Le transfert par un associé-coopérateur en nom personnel de son exploitation viticole à une EARL n’entraîne nullement le transfert de son engagement coopératif.
Cour de cassation, 10 avril 2019, n° 358 F-D
CA Montpellier, 10 octobre 2017, n° 14/09283
Notre cabinet avait été saisi pour assurer la défense d’une coopérative viticole concernant un litige avec un associé-coopérateur qui s’était retiré irrégulièrement de la coopérative avant l’issue de sa période d’engagement sans motifs ni raisons légitimes.
Or, en cette matière, l’associé-coopérateur qui entend se retirer d’une coopérative ne peux le faire qu’en respectant les délais légaux et visés dans les statuts de la coopérative, avec obligation d’apport de ses récoltes jusqu’à la fin de sa période d’engagement, sauf à pouvoir exciper de motifs légitimes très strictement prévus et appréciés.
Tel n’était pas en l’espèce et l’associé-coopérateur, en refusant de continuer à apporter ses récoltes jusqu’à la fin de sa période d’engagement par suite de son retrait illégitime pour convenances personnelles, s’expose alors à devoir payer les pénalités statutaires pour non-apport et retrait irrégulier.
Dans cette affaire, pour éviter les pénalités statutaires dues, l’associé-coopérateur a soulevé qu’il devait être mis hors de cause en ce que la pénalité statutaire avait été prononcée à son encontre, en son nom personnel, alors qu’en réalité il n’était pas associé coopérateur puisque seule son EARL était exploitante agricole et était devenue porteuse des parts sociales de la coopérative, ce qui serait confirmé par le fait que c’était cette société qui était mentionnée dans les documents de la coopérative.

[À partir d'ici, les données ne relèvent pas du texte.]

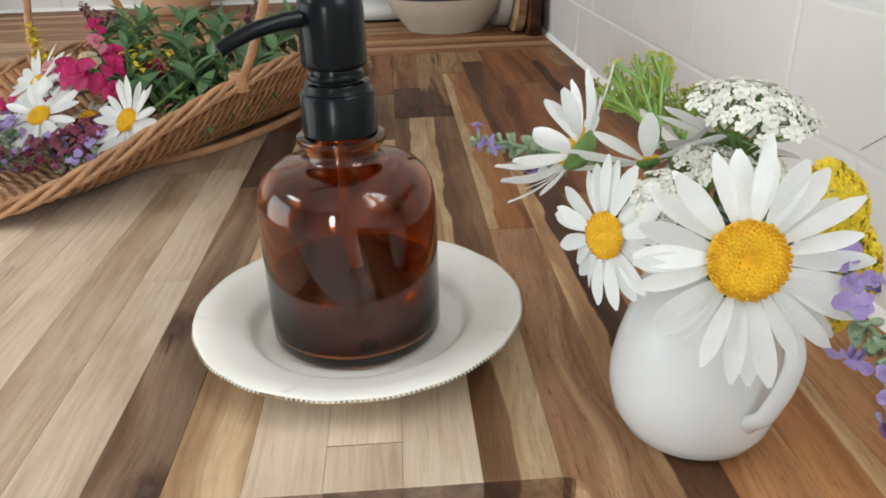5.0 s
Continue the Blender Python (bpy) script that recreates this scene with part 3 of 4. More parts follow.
part("pump_collar", lathe(bmesh.new(), [(0, 0.1046), (0.0166, 0.1046), (0.0171, 0.1050), (0.0171, 0.1228), (0.0166, 0.1235), (0.0150, 0.1236), (0.0148, 0.1238), (0.0148, 0.1268), (0.0144, 0.1275), (0.0112, 0.1275), (0.0110, 0.1277), (0.0110, 0.137), (0, 0.137)], 56), BLACK, dispenser, "matte black collar", True)
part("pump_ring", lathe(bmesh.new(), [(0.0111, 0.1290), (0.0126, 0.1290), (0.0129, 0.1294), (0.0129, 0.1312), (0.0126, 0.1316), (0.0111, 0.1316)], 48), BLACK, dispenser, "thin black ring below the head", True)
part("pump_head", lathe(bmesh.new(), [(0, 0.1340), (0.0130, 0.1340), (0.0142, 0.1350), (0.0145, 0.1366), (0.0145, 0.1580), (0.0142, 0.1616), (0.0131, 0.1640), (0.0113, 0.1652), (0.0098, 0.1648), (0.004, 0.1634), (0, 0.1632)], 56), BLACK, dispenser, "matte black pump head with a hollow top", True)
bm = bmesh.new()
d = Vector((-0.0428, -0.0240, 0)).normalized()
pts = spline([d * 0.010 + Vector((0, 0, 0.1560)), d * 0.0225 + Vector((0, 0, 0.1552)), d * 0.034 + Vector((0, 0, 0.1532)), d * 0.043 + Vector((0, 0, 0.1502)), d * 0.0500 + Vector((0, 0, 0.1468))], 6)
way = (pts[-1] - pts[-2]).normalized()
bore = [0.0037 - 0.0007 * i / (len(pts) - 1) for i in range(len(pts))] + [0.0028, 0.0021, 0.0020]
pts += [pts[-1] + way * 0.0003, pts[-1] + way * 0.0002, pts[-1] - way * 0.005]
tube(bm, pts, lambda s: bore[round(s * (len(bore) - 1))], 18)
part("spout", bm, BLACK, dispenser, "curved matte black spout", True)

# ---- white jug with garden flowers ----
JX, JY = 0.1695, 0.3475
jug = thing("milk_jug", "small white glazed porcelain milk jug", "jug", place=pose(JX, JY, 0))
prof_out = [(0, 0.0016), (0.018, 0.0014), (0.0205, 0.0), (0.0235, 0.0004), (0.0282, 0.0045), (0.0322, 0.0120), (0.0342, 0.0220), (0.0340, 0.0310), (0.0319, 0.0420), (0.0288, 0.0530), (0.0258, 0.0630), (0.0243, 0.0720), (0.0246, 0.0800), (0.0262, 0.0868), (0.0275, 0.0895), (0.0268, 0.0902)]
prof_in = [(0.0248, 0.0868), (0.0226, 0.0790), (0.0222, 0.0720), (0.0236, 0.0630), (0.0266, 0.0530), (0.0303, 0.0420), (0.0330, 0.0300), (0.0330, 0.0200), (0.0300, 0.0110), (0.02, 0.0060), (0, 0.0055)]
part("jug_body", lathe(bmesh.new(), prof_out + prof_in, 64), CHINA, jug, smooth=True)
bm = bmesh.new()
h = Vector((0.24, -0.971, 0))
pts = spline([h * 0.0245 + Vector((0, 0, 0.0765)), h * 0.034 + Vector((0, 0, 0.0780)), h * 0.0430 + Vector((0, 0, 0.0745)), h * 0.0485 + Vector((0, 0, 0.065)), h * 0.0475 + Vector((0, 0, 0.0530)), h * 0.0440 + Vector((0, 0, 0.0420)), h * 0.0395 + Vector((0, 0, 0.0320)), h * 0.0310 + Vector((0, 0, 0.0240))], 6)
tube(bm, pts, lambda s: 0.0033 + 0.0022 * abs(2 * s - 1) ** 9, 14, True, 0.72)
part("jug_handle", bm, CHINA, jug, smooth=True)
MOUTH = Vector((JX, JY, 0.084))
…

Le cabinet a alors souligné que ce simple changement de dénomination dans les documents adressés par la coopérative (bulletins, convocations…) ne saurait substituer la qualité d’associé coopérateur du viticulteur à l’EARL qu’il avait créé avec son épouse.
Le cabinet a plaidé que, contrairement à ce que soutenait le coopérateur, l’engagement d’activité n’est pas attaché à l’exploitation et qu’il est impossible de considérer que le transfert de l’exploitation entraîne automatiquement le transfert de l’engagement coopératif.
En effet, la qualité d’associé coopérateur est établie par la souscription ou par l’acquisition d’une ou plusieurs parts sociales de la coopérative et donc, en l’espèce, pour que l’EARL soit devenue associée coopérateur à sa place, comme le plaidait ce dernier, il fallait qu’un transfert ou une cession de parts sociales ait eu lieu entre le coopérateur et ladite EARL.
Il n’en était rien puisqu’en cas de mutation de propriété ou de jouissance d’une exploitation, l’associé coopérateur s’engage à transférer ses parts au nouvel exploitant, étant souligné que la cession des parts à un autre associé coopérateur ou à un tiers dont l’adhésion a été acceptée ne peut valablement intervenir qu’après autorisation du Conseil d’administration.
En outre, lorsqu’une telle cession a lieu, elle doit obligatoirement être dénoncée par l’associé-coopérateur à la Coopérative par LR/AR dans les 3 mois du transfert.
Rien de tout cela n’avait été fait par l’associé-coopérateur en l’espèce.
Le cabinet a obtenu gain de cause en première instance et l’associé-coopérateur a alors interjeté appel.
Par un arrêt du 10 octobre 2017, la Cour d’Appel de MONTPELLIER a fait droit à notre argumentation et a débouté l’associé-coopérateur de l’intégralité de ses contestations infondées en confirmant« qu’à défaut de pouvoir régulièrement justifier de la souscription ou de l’acquisition d’une ou plusieurs parts sociales de la coopérative, l’EARL […] n’a pas acquis la qualité d’associé coopérateur dès lors que contrairement à ce que soutient P. C.[…] le transfert d’exploitation n’emporte pas celui de l’engagement coopératif, et que la connaissance que pouvait avoir la cave de cette situation, attestée par les documents invoqués par l’appelant, ne peut suppléer à ces formalités substantielles dès lors que ce simple changement de dénomination n’induit pas à lui seul une substitution d’associé », le condamnant à payer à la coopérative le montant des pénalités statutaires réclamées.
Par arrêt du 10 avril 2019, la Cour de cassation a confirmé cette solution.
Ainsi, le pourvoi formé par l’associé-coopérateur a été rejeté, la Cour de cassation jugeant qu’ayant exclu toute substitution d’associé, ce dont il résultait que l’associé-coopérateur demeurait personnellement tenu de son obligation d’apport, la Cour d’appel n’avait pas à procéder à des recherches fondées sur un postulat inverse.